┌─ SUPPLIED MATERIAL

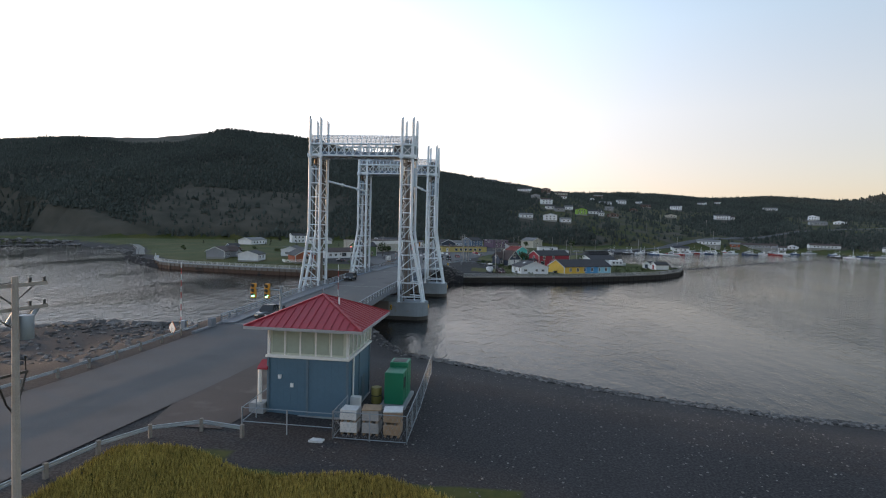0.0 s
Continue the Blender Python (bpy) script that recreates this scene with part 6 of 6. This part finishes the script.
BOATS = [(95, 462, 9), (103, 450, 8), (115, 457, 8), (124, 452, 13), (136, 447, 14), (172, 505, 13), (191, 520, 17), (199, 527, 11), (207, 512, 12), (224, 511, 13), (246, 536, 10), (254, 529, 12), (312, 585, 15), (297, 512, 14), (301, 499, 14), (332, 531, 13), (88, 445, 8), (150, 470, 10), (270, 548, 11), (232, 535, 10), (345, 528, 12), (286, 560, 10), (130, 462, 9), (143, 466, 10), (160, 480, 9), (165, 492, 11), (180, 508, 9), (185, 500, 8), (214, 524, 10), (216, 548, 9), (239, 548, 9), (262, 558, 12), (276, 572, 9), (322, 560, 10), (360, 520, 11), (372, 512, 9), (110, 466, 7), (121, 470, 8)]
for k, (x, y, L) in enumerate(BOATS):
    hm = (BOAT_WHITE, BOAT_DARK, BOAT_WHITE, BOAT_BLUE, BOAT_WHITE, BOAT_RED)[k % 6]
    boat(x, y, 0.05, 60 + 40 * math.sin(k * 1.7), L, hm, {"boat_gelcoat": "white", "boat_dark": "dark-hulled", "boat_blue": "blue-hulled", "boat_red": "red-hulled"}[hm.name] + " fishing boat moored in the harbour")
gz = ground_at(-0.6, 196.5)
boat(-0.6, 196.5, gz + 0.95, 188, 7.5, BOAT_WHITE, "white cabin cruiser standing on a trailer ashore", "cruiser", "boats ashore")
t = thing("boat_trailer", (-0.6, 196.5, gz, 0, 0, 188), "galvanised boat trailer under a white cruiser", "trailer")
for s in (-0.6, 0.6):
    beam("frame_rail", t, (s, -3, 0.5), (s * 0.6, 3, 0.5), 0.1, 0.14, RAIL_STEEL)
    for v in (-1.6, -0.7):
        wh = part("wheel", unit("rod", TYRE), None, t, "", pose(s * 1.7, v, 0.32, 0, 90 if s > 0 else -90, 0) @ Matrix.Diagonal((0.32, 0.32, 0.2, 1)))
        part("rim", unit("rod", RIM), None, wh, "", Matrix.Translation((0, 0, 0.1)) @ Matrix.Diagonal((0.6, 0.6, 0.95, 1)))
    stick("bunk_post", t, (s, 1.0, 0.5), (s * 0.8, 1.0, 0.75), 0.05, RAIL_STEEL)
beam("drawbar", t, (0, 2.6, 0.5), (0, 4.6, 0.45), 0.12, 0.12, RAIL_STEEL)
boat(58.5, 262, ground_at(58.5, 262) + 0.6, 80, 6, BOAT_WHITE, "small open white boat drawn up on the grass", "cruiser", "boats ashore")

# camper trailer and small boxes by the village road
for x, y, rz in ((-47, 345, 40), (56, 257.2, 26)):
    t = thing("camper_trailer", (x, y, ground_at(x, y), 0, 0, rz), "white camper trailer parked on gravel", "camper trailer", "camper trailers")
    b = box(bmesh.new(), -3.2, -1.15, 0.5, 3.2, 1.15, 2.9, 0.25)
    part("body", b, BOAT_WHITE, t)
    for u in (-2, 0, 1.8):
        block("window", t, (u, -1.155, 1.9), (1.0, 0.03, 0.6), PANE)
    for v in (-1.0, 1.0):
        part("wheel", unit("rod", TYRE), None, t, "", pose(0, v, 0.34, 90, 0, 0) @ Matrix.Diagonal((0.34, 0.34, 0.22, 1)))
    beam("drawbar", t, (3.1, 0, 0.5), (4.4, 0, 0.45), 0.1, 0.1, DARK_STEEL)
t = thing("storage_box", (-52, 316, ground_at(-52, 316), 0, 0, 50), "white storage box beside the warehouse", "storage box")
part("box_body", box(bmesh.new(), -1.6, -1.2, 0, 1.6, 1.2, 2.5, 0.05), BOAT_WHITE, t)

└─
┌─ SUPPLIED MATERIAL

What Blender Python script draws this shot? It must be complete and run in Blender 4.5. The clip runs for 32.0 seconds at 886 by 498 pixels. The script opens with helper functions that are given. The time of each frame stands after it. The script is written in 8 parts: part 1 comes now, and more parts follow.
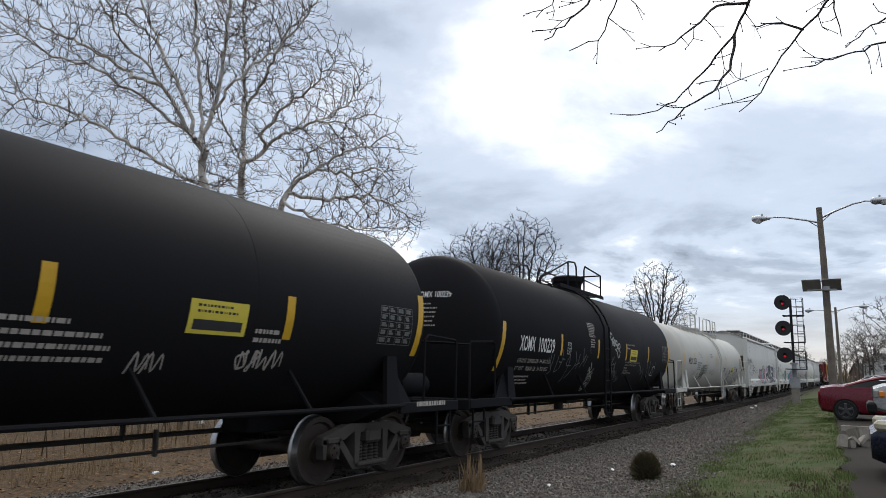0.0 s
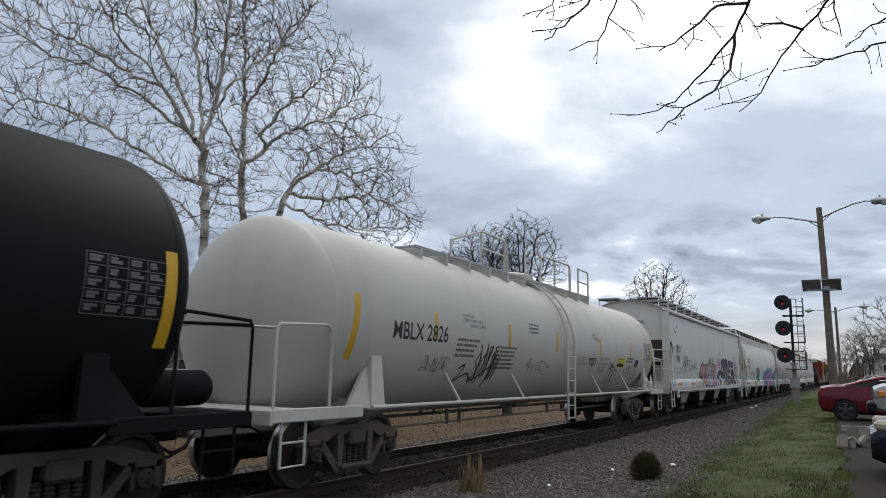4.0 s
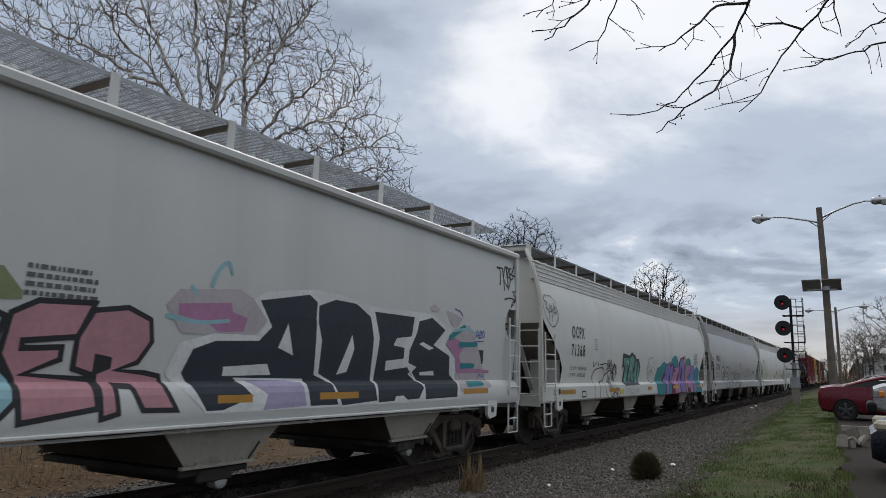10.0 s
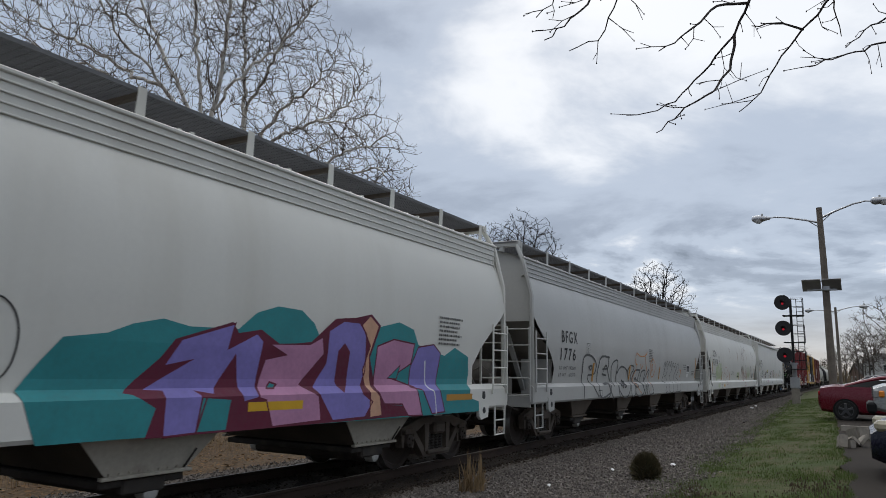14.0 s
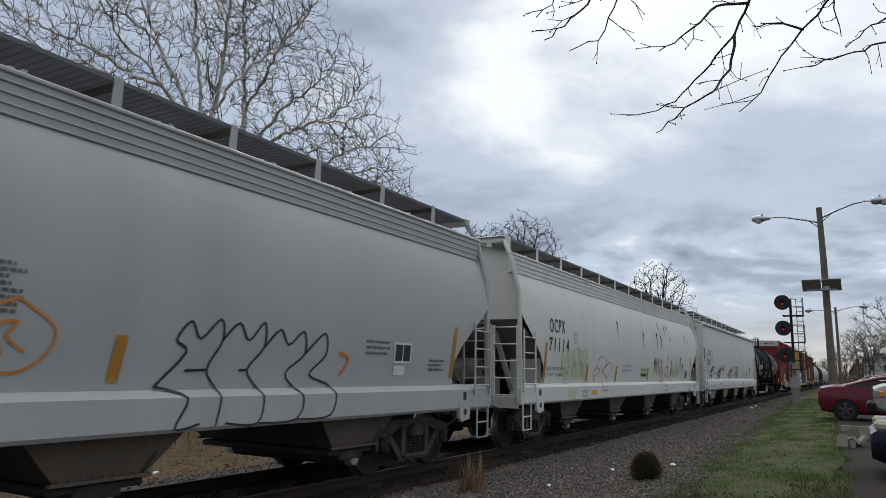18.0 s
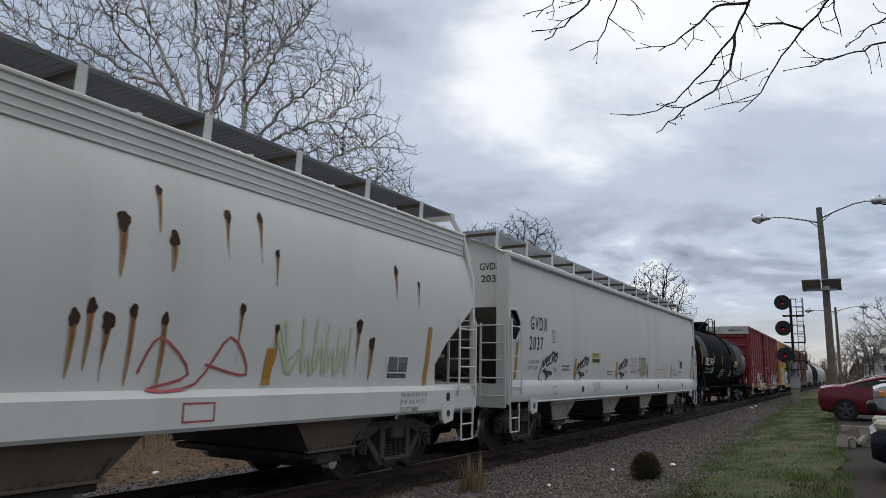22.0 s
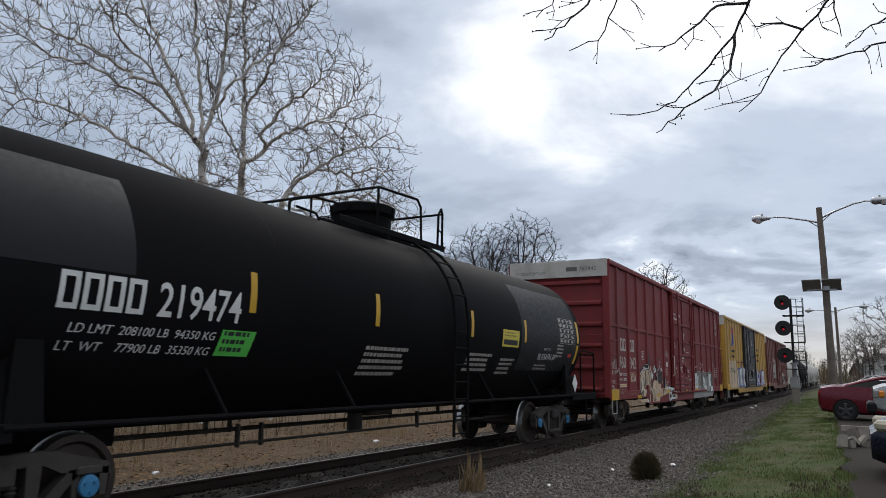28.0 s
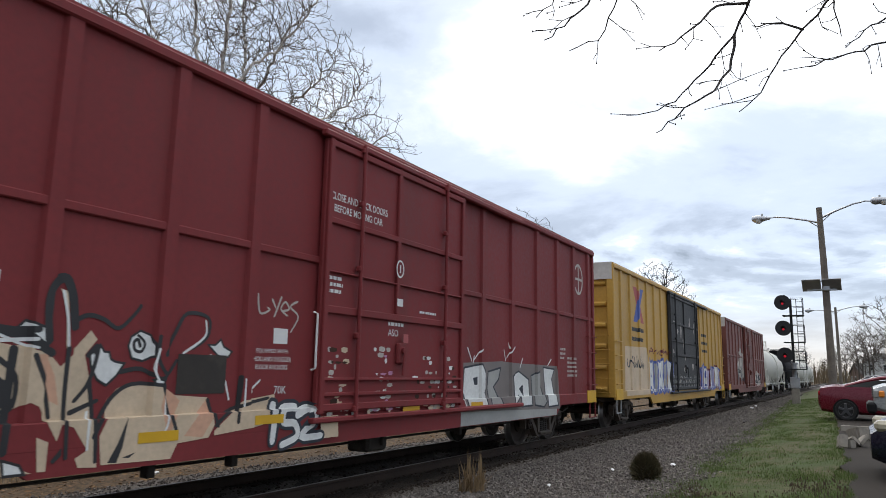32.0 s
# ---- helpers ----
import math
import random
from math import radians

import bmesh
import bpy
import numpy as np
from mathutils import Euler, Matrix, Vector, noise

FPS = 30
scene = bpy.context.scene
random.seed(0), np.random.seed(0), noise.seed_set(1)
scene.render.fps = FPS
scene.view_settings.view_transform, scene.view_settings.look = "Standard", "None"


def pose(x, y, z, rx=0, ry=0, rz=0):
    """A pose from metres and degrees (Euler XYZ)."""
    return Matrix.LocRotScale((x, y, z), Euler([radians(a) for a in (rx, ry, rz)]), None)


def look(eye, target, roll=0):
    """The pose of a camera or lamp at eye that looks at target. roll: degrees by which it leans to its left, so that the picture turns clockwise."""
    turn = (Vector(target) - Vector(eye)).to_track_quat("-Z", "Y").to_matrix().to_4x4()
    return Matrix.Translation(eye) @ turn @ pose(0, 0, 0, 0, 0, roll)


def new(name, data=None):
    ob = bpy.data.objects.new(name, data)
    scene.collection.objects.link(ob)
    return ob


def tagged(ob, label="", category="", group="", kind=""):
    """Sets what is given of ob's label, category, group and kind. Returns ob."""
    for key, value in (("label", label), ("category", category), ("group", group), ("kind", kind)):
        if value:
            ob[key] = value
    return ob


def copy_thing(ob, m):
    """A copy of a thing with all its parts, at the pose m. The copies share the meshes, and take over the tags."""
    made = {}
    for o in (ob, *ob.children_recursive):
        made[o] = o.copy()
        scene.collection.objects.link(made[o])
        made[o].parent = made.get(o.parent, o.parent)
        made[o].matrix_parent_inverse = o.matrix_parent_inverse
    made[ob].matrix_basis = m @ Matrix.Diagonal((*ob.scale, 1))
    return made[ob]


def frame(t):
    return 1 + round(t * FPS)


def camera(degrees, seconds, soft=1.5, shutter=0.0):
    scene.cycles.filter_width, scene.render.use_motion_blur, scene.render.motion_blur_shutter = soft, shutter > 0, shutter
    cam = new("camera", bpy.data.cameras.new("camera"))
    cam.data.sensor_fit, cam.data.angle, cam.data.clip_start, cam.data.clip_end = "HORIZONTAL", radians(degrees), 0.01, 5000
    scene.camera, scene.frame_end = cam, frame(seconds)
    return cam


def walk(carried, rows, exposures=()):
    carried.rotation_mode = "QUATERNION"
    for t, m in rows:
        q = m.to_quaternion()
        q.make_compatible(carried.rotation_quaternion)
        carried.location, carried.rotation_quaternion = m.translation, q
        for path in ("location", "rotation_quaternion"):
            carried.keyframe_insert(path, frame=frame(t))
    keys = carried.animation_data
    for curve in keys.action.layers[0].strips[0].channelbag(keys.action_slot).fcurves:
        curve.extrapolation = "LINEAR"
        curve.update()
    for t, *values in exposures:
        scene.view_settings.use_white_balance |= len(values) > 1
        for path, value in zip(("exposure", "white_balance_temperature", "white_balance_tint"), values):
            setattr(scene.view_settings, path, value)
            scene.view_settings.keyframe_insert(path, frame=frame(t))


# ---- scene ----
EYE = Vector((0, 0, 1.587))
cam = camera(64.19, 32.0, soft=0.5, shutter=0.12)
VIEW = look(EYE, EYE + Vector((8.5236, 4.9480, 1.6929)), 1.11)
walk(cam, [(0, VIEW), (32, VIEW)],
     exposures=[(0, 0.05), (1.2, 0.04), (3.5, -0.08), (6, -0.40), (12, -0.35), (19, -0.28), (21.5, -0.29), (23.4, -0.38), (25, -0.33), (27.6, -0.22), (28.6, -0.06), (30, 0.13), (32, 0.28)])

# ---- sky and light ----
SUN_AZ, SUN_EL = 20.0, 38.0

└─
┌─ SUPPLIED MATERIAL

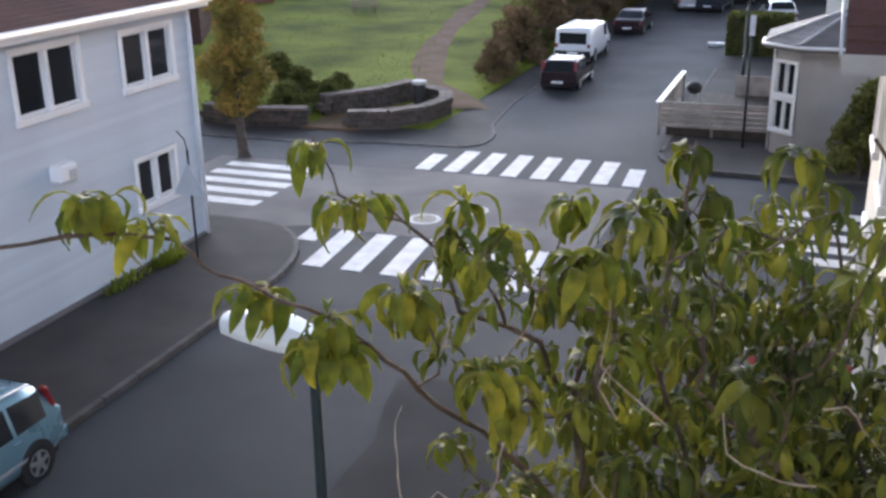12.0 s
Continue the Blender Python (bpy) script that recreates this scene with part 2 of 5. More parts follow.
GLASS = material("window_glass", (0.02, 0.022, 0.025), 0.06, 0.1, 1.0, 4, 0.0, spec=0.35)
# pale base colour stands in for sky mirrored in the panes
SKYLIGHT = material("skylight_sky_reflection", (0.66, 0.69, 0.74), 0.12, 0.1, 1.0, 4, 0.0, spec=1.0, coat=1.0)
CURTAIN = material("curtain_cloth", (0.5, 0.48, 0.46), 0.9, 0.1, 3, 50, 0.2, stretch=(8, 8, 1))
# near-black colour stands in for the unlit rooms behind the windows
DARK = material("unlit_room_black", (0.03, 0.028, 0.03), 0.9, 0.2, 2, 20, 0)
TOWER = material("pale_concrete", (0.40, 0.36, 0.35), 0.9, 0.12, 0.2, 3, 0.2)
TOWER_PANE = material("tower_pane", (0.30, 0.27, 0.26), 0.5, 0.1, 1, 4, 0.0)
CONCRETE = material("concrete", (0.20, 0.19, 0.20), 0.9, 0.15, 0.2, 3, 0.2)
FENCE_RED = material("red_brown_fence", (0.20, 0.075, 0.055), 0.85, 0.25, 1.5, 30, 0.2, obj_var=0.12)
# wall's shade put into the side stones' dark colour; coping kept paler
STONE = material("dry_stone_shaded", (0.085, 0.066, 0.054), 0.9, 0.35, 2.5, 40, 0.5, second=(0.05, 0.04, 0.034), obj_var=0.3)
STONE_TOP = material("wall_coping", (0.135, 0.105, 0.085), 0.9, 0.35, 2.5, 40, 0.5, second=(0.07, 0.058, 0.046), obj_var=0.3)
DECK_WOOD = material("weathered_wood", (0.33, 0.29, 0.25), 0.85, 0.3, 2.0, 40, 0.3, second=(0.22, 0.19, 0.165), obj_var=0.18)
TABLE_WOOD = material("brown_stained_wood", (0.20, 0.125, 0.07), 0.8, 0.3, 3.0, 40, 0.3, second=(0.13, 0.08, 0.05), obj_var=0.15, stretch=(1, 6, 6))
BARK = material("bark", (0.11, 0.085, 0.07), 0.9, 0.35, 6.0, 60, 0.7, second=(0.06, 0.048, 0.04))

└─

[REQUIRED WORK] Of the lines above, copy each that contains "label".

[EXERCISE RESPONSE]
def tagged(ob, label="", category="", group="", kind=""):
    """Sets what is given of ob's label, category, group and kind. Returns ob."""
    for key, value in (("label", label), ("category", category), ("group", group), ("kind", kind)):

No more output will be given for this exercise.